Emily Bronte, author of Wuthering Heights, points out her most imminent theme, revenge, throughout the whole novel. The theme revenge is what leads all the characters to their fate. Throughout the whole novel, Bronte shows how eternal vengeance will lead to no idyllic life in the end.
From the very beginning, Hindley had started the revenge cycle by mistreating and abusing the little orphan, Heathcliff. He was the young man of the house and was selfish of his father, Mr. Earnshall’s, love for Heathcliff. Heathcliff swears after Hindley locks him in the attic, “I’m trying to settle how I shall pay Hindley back. I don’t care how long I wait, if I can only do it at last. I hope he will not die before I do” (52; ch. 7). Revenge is one of the emotions that set him up with a reason to live. Hindley’s little son, Hareton will be a proxy for Hindley; he will break Heathcliff’s vengeance by demonstrating his love for Catherine.
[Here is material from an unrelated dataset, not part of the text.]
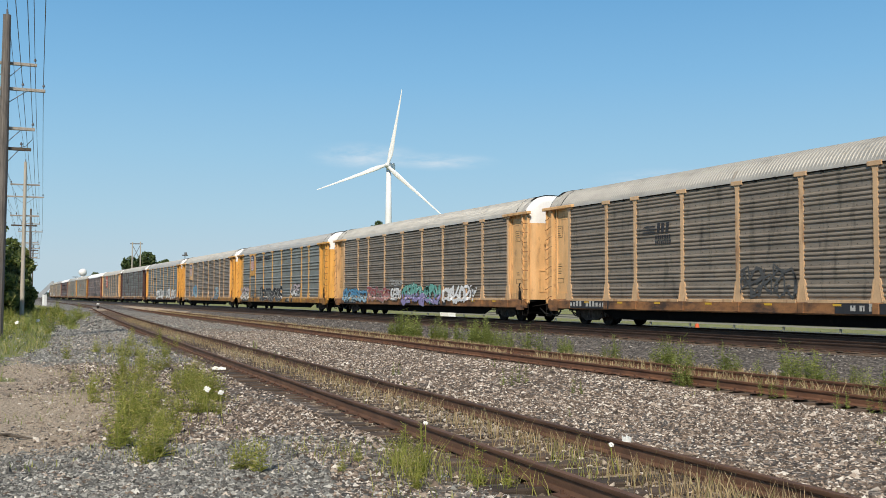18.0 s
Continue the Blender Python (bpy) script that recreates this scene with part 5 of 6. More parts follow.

Basically, the only time the main character, Heathcliff, was truly happy was when he gave up his vengeance. He holds a strong grudge against Hindley and the Lintons; he shows a powerful hatred and revenge when he lifted little Hareton onto the table by muttering with gusto: “Now, my bonny lad, you are mine! And we’ll see if one tree won’t grow as crooked as another, with the same wind to twist it!” (161; ch. 17).
Austin O’Malley states “Revenge is like biting a dog that bit you” (O’malley 1). O’Malley’s quote reflects Heathcliff’s immature need to propagate agony in those who have offended him (Revenge).